Interestingly, the recipe apple Brown Betty has remained mostly unchanged – Keith Stavely and Kathleen Fitzgerald’s America’s Founding Food: The Story of New England Cooking notes that “One early-twentieth-century Brown Betty recipe called for ‘one loaf of stale bread crumbled fine, one-half cupful of milk, and twelve apples. Alternate layers of bread and sliced apples, sugared, buttered, and spiced. Moisten with milk. Bake in a tin pudding-pan for three hours.'” (page 206) Note how similar the ingredients and instructions are to both Jennie Martin’s recipe, and to present-day versions.

Stavely and Fitzgerald also note the popularity of using apples in creating various beverages and dishes in colonial America – the fruit flourished in New England beginning in 1625. Using stale bread and apples possibly gathered from a nearby tree, Brown Betty could be an easy and affordable recipe to make.

The final product!
The final product!
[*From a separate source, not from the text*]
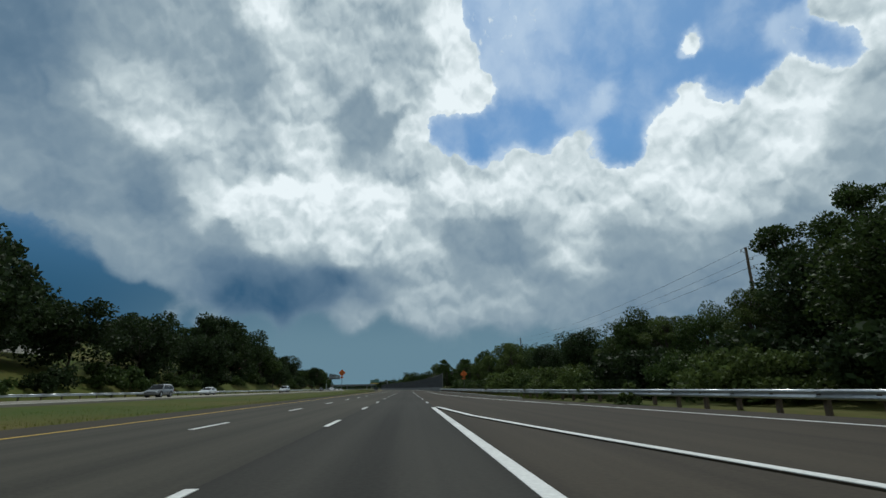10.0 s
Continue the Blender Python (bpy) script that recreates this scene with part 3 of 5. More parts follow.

The Brown Betty was pleasantly autumnal, although it could tend towards being dry and might benefit from additional butter and a creamy topping.

Many of the recipes I’ve encountered in our archives do not list oven temperature or baking time (and in any case, the bake time in a modern oven may vary from the historic recipe), and although Martin’s Brown Betty does not specify a temperature, she does note that to bake the dish, you should “cover closely, steam 3/4 of an hour, then uncover + brown quickly.” I took a note from modern versions of the recipe and cooked the Brown Betty with tin foil covering the pan for 45 minutes at 350°, then removed the foil and cooked for an additional 15 minutes.

As Martin notes at the close of her recipe, this Brown Betty is best to “Eat with sugar + cream or sweet sauce. Very good.” All in all, an easy and delicious historic dish!